Qu’est-ce qui fait de l’intérêt national une réalité mouvante, et quels sont les facteurs pouvant conduire à sa redéfinition ?
Intérêt national, intérêts nationaux, intérêts de l’État, intérêts vitaux, intérêts stratégiques, sécurité nationale… Ces notions sont souvent utilisées de manière interchangeables, indiquant au passage combien il est difficile de savoir où commencent et où s’arrêtent la catégorie et la définition de l’« intérêt national ». Dans ce numéro de la RIS, on constate d’une part qu’au sein même des États, la définition de l’intérêt national est sujette à débat et à évolution. C’est ce que montre l’exemple chinois mais aussi la mondialisation et les interdépendances tous azimuts.

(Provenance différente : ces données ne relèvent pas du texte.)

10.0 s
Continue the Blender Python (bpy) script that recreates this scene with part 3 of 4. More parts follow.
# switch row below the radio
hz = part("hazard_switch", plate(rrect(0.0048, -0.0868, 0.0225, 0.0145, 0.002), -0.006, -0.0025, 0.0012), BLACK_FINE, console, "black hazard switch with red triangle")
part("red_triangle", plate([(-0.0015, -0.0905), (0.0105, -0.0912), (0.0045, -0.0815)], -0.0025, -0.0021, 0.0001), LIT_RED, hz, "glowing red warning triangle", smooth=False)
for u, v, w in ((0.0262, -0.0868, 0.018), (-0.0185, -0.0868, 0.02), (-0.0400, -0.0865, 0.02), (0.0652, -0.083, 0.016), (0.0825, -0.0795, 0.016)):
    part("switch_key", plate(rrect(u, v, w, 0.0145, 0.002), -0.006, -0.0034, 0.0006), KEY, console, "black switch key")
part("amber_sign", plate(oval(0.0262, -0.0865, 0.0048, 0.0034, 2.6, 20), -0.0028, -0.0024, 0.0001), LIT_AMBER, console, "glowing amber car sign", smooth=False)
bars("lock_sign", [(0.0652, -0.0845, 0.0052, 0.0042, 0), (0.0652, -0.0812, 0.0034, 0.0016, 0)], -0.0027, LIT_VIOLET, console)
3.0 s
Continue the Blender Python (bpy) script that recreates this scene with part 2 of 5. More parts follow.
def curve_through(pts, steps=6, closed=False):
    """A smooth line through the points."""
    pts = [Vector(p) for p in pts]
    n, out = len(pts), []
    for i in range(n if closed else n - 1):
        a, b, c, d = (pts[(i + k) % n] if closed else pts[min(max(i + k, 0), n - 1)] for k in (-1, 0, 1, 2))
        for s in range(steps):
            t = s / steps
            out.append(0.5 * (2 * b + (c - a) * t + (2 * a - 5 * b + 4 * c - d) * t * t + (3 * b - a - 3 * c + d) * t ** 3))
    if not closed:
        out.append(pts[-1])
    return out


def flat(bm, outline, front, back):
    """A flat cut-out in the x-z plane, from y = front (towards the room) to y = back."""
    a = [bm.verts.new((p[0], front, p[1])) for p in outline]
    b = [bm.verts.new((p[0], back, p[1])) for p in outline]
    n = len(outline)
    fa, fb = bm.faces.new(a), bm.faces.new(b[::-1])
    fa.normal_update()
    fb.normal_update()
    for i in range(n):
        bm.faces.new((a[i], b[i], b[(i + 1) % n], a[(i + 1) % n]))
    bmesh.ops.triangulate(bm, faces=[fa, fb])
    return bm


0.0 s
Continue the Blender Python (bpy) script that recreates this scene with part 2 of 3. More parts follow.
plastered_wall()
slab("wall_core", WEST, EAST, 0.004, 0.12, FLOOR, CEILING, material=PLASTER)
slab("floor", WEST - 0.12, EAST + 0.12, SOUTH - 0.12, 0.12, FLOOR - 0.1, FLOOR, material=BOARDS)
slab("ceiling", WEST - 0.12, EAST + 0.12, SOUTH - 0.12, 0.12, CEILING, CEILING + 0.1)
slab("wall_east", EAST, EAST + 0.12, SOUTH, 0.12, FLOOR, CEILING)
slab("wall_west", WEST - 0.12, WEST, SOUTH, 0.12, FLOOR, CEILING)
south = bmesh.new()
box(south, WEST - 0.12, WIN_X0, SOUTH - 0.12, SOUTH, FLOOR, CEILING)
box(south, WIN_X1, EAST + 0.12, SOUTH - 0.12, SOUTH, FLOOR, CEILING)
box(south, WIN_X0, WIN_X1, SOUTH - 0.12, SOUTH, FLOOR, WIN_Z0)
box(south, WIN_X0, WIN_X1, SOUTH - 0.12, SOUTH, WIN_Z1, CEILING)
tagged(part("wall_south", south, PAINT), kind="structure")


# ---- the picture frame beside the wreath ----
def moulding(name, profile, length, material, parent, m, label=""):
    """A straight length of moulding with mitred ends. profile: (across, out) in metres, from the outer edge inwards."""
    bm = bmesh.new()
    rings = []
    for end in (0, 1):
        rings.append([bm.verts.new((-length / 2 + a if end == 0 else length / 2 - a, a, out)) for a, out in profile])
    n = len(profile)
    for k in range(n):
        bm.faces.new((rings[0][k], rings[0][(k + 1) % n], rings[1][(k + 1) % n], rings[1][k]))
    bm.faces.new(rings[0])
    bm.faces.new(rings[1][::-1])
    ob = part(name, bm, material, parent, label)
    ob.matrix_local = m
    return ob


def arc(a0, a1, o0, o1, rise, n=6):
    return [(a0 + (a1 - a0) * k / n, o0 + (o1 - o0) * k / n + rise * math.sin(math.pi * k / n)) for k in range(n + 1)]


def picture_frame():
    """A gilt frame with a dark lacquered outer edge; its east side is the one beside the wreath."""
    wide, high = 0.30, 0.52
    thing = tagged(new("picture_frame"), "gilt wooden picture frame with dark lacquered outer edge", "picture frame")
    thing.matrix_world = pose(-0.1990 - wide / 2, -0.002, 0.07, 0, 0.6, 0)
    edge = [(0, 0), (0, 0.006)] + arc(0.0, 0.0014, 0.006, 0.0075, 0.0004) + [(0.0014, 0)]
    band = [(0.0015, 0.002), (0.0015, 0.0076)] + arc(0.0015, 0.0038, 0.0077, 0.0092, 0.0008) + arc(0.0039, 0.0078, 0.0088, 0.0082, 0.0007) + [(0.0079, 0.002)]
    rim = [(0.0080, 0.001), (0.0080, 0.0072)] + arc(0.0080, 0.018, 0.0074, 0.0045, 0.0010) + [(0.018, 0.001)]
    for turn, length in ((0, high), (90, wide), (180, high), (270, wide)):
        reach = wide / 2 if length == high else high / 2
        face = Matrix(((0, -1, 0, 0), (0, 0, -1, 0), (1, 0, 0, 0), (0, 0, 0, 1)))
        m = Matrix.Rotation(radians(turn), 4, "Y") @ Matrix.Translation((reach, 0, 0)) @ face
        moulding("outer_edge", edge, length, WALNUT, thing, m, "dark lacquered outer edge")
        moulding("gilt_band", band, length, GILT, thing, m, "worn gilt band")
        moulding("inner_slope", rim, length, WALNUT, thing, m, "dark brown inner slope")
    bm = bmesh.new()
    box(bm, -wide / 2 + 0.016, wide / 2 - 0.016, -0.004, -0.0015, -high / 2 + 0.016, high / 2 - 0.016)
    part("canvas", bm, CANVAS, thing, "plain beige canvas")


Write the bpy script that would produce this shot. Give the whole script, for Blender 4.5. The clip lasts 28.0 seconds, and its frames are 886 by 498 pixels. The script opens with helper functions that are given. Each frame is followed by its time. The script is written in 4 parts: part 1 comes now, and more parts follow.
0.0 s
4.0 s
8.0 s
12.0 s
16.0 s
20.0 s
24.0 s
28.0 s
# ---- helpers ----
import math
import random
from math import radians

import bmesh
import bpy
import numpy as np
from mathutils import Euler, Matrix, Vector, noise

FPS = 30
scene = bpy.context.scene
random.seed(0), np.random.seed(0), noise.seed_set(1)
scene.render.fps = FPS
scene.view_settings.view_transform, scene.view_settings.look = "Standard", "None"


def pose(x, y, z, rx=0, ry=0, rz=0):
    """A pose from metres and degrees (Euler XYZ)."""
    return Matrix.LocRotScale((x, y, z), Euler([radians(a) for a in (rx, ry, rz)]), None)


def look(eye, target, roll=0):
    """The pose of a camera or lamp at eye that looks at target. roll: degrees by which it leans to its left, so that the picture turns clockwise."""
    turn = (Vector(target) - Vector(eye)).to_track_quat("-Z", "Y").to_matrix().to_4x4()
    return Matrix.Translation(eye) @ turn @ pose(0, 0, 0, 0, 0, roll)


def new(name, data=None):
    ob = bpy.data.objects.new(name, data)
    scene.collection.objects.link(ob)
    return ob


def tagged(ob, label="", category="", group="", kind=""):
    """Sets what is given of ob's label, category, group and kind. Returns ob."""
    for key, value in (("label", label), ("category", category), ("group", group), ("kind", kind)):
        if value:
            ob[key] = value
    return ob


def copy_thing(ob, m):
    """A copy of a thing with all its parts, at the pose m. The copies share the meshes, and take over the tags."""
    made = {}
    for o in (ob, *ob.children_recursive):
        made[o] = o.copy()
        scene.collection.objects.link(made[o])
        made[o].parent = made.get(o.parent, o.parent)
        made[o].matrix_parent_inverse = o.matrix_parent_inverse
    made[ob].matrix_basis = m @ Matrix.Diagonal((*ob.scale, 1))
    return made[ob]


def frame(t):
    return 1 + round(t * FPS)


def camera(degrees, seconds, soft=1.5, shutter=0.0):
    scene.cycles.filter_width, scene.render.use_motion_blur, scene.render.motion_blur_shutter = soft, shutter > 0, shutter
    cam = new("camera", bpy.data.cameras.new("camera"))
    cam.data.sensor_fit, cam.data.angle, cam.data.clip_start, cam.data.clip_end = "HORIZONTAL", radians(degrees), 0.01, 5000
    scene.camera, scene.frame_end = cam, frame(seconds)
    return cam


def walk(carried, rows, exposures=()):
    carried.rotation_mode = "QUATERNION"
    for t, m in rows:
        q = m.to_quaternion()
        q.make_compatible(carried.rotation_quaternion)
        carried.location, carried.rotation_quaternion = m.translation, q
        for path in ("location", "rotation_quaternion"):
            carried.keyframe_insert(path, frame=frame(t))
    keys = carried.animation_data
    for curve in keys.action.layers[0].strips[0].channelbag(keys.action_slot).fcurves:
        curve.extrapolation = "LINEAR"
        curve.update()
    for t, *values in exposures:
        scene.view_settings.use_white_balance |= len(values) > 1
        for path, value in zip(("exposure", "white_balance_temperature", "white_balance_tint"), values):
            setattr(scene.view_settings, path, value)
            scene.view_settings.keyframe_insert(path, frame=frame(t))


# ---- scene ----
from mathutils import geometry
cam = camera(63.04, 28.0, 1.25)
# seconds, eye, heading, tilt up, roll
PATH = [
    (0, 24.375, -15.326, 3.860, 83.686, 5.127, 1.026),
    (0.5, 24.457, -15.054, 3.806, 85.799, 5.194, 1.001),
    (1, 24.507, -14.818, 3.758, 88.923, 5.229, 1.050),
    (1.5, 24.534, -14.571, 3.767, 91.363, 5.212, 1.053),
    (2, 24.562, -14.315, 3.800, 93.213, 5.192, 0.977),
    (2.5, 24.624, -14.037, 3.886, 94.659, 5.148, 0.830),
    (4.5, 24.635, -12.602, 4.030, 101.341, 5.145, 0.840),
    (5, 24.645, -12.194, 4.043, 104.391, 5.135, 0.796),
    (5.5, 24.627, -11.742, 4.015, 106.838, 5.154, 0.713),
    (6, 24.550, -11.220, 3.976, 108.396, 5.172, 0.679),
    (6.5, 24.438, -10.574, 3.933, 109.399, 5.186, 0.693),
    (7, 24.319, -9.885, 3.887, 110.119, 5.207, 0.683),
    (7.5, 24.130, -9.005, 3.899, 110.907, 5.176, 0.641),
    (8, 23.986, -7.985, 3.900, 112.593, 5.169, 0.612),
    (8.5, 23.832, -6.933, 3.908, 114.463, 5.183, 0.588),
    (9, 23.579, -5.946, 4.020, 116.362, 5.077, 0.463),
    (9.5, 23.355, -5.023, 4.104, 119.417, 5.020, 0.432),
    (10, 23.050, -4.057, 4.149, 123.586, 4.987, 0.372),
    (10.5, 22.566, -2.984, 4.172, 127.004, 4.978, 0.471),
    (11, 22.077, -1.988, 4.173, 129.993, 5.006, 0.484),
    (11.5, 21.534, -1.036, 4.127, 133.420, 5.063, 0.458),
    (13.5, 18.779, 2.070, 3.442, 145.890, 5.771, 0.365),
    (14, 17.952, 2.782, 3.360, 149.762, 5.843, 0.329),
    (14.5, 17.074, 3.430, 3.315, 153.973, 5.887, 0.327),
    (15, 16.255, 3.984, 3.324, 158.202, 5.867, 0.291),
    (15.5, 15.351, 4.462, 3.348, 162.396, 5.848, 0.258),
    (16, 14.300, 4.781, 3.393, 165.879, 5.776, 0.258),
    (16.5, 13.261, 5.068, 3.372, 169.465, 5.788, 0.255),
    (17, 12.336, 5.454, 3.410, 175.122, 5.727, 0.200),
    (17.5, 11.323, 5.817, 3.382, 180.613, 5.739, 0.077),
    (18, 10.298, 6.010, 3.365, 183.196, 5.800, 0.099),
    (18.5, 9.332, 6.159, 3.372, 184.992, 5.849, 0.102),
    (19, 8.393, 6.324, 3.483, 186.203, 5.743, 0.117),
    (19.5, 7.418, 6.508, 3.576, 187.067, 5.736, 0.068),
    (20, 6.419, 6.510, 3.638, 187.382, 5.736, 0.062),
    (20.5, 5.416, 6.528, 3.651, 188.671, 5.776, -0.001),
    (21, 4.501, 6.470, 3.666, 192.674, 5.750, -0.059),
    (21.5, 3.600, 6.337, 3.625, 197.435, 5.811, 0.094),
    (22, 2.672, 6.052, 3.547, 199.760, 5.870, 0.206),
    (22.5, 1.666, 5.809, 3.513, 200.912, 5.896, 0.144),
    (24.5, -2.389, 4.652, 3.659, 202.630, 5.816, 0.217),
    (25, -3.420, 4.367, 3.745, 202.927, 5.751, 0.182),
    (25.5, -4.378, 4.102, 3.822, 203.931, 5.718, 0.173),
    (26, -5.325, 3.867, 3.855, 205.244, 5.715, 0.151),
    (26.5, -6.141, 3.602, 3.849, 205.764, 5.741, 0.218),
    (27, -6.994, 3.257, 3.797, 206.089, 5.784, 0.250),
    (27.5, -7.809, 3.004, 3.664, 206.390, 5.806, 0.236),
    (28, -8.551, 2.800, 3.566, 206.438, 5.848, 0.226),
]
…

Ces deux dernières, qui structurent aujourd’hui les relations internationales, illustrent en effet qu’il est difficile de tenter de définir ou de justifier l’intérêt national sans tenir compte des conditions sociales, économiques, environnementales, stratégiques et sécuritaires dans lesquelles les autres acteurs internationaux évoluent.
Ainsi, à l’heure des identités transnationales et des sociétés multiculturelles (voir l’article de Christopher Hill dans le dossier), sous l’effet des interdépendances commerciales (voir l’article de Jean-Marc Siroën), et alors que la prise en compte de considérations éthiques dans la conduite des affaires internationales se révèle impérative (voir l’article de Jean-Marc Coicaud), dans de nombreux domaines l’intérêt national ne peut plus se définir sans se soucier des autres. A l’échelle globale, l’altération déjà ancienne de la fonction traditionnelle des frontières, sous l’effet des migrations, du changement climatique (voir l’article de Bastien Alex) ou des nouvelles technologies de communications (voir l’article de François-Bernard Huyghe), oblige ainsi à repenser la définition de l’intérêt national dans une perspective éthique globale, c’est-à-dire aussi dans le souci de l’Autre.